#### [Exercise description]
Please retype the data in full and exactly; the pictures are not part of the copy.

#### [Supplied information]
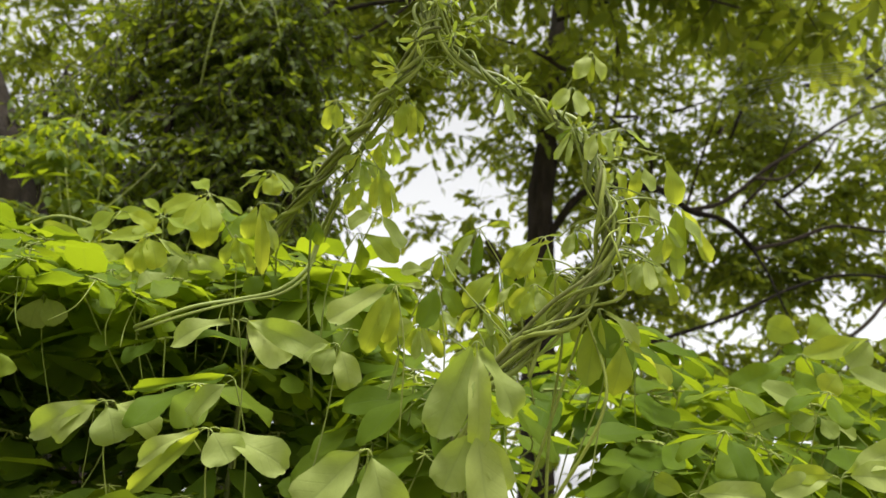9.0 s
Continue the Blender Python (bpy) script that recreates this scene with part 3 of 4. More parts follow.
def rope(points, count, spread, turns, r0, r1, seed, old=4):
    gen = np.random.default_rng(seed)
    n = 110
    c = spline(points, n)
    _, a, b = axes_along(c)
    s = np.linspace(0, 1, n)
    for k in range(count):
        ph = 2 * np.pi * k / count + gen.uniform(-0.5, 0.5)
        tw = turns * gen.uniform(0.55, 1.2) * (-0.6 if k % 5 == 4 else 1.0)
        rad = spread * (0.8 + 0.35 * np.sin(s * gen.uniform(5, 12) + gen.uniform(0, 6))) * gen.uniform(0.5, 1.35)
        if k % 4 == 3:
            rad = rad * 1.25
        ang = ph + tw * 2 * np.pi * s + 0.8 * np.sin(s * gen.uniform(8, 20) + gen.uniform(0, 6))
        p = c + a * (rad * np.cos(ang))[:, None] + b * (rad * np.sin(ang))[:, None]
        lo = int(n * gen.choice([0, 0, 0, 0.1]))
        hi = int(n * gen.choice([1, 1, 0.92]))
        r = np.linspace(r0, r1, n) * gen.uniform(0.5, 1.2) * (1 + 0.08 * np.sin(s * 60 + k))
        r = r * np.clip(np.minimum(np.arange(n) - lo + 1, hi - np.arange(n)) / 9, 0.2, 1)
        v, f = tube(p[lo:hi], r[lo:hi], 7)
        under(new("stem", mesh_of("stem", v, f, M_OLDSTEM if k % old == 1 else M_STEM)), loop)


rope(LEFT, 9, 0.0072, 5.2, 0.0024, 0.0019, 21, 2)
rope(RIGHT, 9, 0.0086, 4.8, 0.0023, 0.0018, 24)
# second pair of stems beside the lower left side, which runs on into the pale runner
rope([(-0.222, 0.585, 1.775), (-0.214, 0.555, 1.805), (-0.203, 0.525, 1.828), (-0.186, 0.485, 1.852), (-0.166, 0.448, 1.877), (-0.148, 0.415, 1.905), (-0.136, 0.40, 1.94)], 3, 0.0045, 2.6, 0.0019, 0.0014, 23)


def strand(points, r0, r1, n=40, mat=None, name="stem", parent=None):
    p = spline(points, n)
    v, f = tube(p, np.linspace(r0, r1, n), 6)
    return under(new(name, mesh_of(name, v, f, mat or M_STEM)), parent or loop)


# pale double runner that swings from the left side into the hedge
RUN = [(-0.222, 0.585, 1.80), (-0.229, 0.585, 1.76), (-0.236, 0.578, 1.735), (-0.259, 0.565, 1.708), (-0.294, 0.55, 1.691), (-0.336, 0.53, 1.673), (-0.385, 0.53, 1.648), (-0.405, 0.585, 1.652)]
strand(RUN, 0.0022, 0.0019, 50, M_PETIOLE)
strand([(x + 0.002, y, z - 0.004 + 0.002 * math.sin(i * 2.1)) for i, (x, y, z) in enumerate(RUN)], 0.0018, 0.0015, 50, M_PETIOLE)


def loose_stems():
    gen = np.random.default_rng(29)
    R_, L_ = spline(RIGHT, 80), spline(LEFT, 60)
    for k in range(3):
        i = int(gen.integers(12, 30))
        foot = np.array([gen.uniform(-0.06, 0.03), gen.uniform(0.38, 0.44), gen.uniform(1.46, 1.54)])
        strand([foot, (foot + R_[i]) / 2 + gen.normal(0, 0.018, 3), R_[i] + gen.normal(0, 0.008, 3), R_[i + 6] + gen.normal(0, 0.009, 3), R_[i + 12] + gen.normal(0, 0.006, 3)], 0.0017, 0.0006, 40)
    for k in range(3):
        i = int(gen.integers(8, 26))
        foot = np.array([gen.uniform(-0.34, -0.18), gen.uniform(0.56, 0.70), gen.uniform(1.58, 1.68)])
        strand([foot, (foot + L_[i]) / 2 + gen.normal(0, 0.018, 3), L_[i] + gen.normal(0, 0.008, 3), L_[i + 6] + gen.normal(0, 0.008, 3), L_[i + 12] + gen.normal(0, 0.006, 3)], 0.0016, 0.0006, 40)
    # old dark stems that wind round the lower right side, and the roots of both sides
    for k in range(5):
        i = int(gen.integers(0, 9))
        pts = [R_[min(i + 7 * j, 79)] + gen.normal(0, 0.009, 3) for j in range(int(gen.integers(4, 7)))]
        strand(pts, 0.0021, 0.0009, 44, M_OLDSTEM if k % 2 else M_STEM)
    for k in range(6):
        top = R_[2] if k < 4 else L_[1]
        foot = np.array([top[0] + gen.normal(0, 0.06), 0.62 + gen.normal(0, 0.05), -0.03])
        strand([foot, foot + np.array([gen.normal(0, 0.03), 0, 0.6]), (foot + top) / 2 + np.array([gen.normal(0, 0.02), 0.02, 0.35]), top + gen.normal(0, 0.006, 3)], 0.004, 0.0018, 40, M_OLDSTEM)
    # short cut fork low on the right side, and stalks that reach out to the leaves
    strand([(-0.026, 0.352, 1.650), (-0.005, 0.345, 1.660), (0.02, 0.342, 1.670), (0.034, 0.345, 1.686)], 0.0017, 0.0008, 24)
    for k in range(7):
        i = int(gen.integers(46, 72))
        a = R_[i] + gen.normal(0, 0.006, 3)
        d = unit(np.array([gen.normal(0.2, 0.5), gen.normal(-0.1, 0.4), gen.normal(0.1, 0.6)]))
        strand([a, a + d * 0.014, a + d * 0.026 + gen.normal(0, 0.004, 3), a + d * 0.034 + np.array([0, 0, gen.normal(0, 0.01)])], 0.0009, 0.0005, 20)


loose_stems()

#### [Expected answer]
9.0 s
Continue the Blender Python (bpy) script that recreates this scene with part 3 of 4. More parts follow.
def rope(points, count, spread, turns, r0, r1, seed, old=4):
    gen = np.random.default_rng(seed)
    n = 110
    c = spline(points, n)
    _, a, b = axes_along(c)
    s = np.linspace(0, 1, n)
    for k in range(count):
        ph = 2 * np.pi * k / count + gen.uniform(-0.5, 0.5)
        tw = turns * gen.uniform(0.55, 1.2) * (-0.6 if k % 5 == 4 else 1.0)
        rad = spread * (0.8 + 0.35 * np.sin(s * gen.uniform(5, 12) + gen.uniform(0, 6))) * gen.uniform(0.5, 1.35)
        if k % 4 == 3:
            rad = rad * 1.25
        ang = ph + tw * 2 * np.pi * s + 0.8 * np.sin(s * gen.uniform(8, 20) + gen.uniform(0, 6))
        p = c + a * (rad * np.cos(ang))[:, None] + b * (rad * np.sin(ang))[:, None]
        lo = int(n * gen.choice([0, 0, 0, 0.1]))
        hi = int(n * gen.choice([1, 1, 0.92]))
        r = np.linspace(r0, r1, n) * gen.uniform(0.5, 1.2) * (1 + 0.08 * np.sin(s * 60 + k))
        r = r * np.clip(np.minimum(np.arange(n) - lo + 1, hi - np.arange(n)) / 9, 0.2, 1)
        v, f = tube(p[lo:hi], r[lo:hi], 7)
        under(new("stem", mesh_of("stem", v, f, M_OLDSTEM if k % old == 1 else M_STEM)), loop)


rope(LEFT, 9, 0.0072, 5.2, 0.0024, 0.0019, 21, 2)
rope(RIGHT, 9, 0.0086, 4.8, 0.0023, 0.0018, 24)
# second pair of stems beside the lower left side, which runs on into the pale runner
rope([(-0.222, 0.585, 1.775), (-0.214, 0.555, 1.805), (-0.203, 0.525, 1.828), (-0.186, 0.485, 1.852), (-0.166, 0.448, 1.877), (-0.148, 0.415, 1.905), (-0.136, 0.40, 1.94)], 3, 0.0045, 2.6, 0.0019, 0.0014, 23)


def strand(points, r0, r1, n=40, mat=None, name="stem", parent=None):
    p = spline(points, n)
    v, f = tube(p, np.linspace(r0, r1, n), 6)
    return under(new(name, mesh_of(name, v, f, mat or M_STEM)), parent or loop)


# pale double runner that swings from the left side into the hedge
RUN = [(-0.222, 0.585, 1.80), (-0.229, 0.585, 1.76), (-0.236, 0.578, 1.735), (-0.259, 0.565, 1.708), (-0.294, 0.55, 1.691), (-0.336, 0.53, 1.673), (-0.385, 0.53, 1.648), (-0.405, 0.585, 1.652)]
strand(RUN, 0.0022, 0.0019, 50, M_PETIOLE)
strand([(x + 0.002, y, z - 0.004 + 0.002 * math.sin(i * 2.1)) for i, (x, y, z) in enumerate(RUN)], 0.0018, 0.0015, 50, M_PETIOLE)


def loose_stems():
    gen = np.random.default_rng(29)
    R_, L_ = spline(RIGHT, 80), spline(LEFT, 60)
    for k in range(3):
        i = int(gen.integers(12, 30))
        foot = np.array([gen.uniform(-0.06, 0.03), gen.uniform(0.38, 0.44), gen.uniform(1.46, 1.54)])
        strand([foot, (foot + R_[i]) / 2 + gen.normal(0, 0.018, 3), R_[i] + gen.normal(0, 0.008, 3), R_[i + 6] + gen.normal(0, 0.009, 3), R_[i + 12] + gen.normal(0, 0.006, 3)], 0.0017, 0.0006, 40)
    for k in range(3):
        i = int(gen.integers(8, 26))
        foot = np.array([gen.uniform(-0.34, -0.18), gen.uniform(0.56, 0.70), gen.uniform(1.58, 1.68)])
        strand([foot, (foot + L_[i]) / 2 + gen.normal(0, 0.018, 3), L_[i] + gen.normal(0, 0.008, 3), L_[i + 6] + gen.normal(0, 0.008, 3), L_[i + 12] + gen.normal(0, 0.006, 3)], 0.0016, 0.0006, 40)
    # old dark stems that wind round the lower right side, and the roots of both sides
    for k in range(5):
        i = int(gen.integers(0, 9))
        pts = [R_[min(i + 7 * j, 79)] + gen.normal(0, 0.009, 3) for j in range(int(gen.integers(4, 7)))]
        strand(pts, 0.0021, 0.0009, 44, M_OLDSTEM if k % 2 else M_STEM)
    for k in range(6):
        top = R_[2] if k < 4 else L_[1]
        foot = np.array([top[0] + gen.normal(0, 0.06), 0.62 + gen.normal(0, 0.05), -0.03])
        strand([foot, foot + np.array([gen.normal(0, 0.03), 0, 0.6]), (foot + top) / 2 + np.array([gen.normal(0, 0.02), 0.02, 0.35]), top + gen.normal(0, 0.006, 3)], 0.004, 0.0018, 40, M_OLDSTEM)
    # short cut fork low on the right side, and stalks that reach out to the leaves
    strand([(-0.026, 0.352, 1.650), (-0.005, 0.345, 1.660), (0.02, 0.342, 1.670), (0.034, 0.345, 1.686)], 0.0017, 0.0008, 24)
    for k in range(7):
        i = int(gen.integers(46, 72))
        a = R_[i] + gen.normal(0, 0.006, 3)
        d = unit(np.array([gen.normal(0.2, 0.5), gen.normal(-0.1, 0.4), gen.normal(0.1, 0.6)]))
        strand([a, a + d * 0.014, a + d * 0.026 + gen.normal(0, 0.004, 3), a + d * 0.034 + np.array([0, 0, gen.normal(0, 0.01)])], 0.0009, 0.0005, 20)


loose_stems()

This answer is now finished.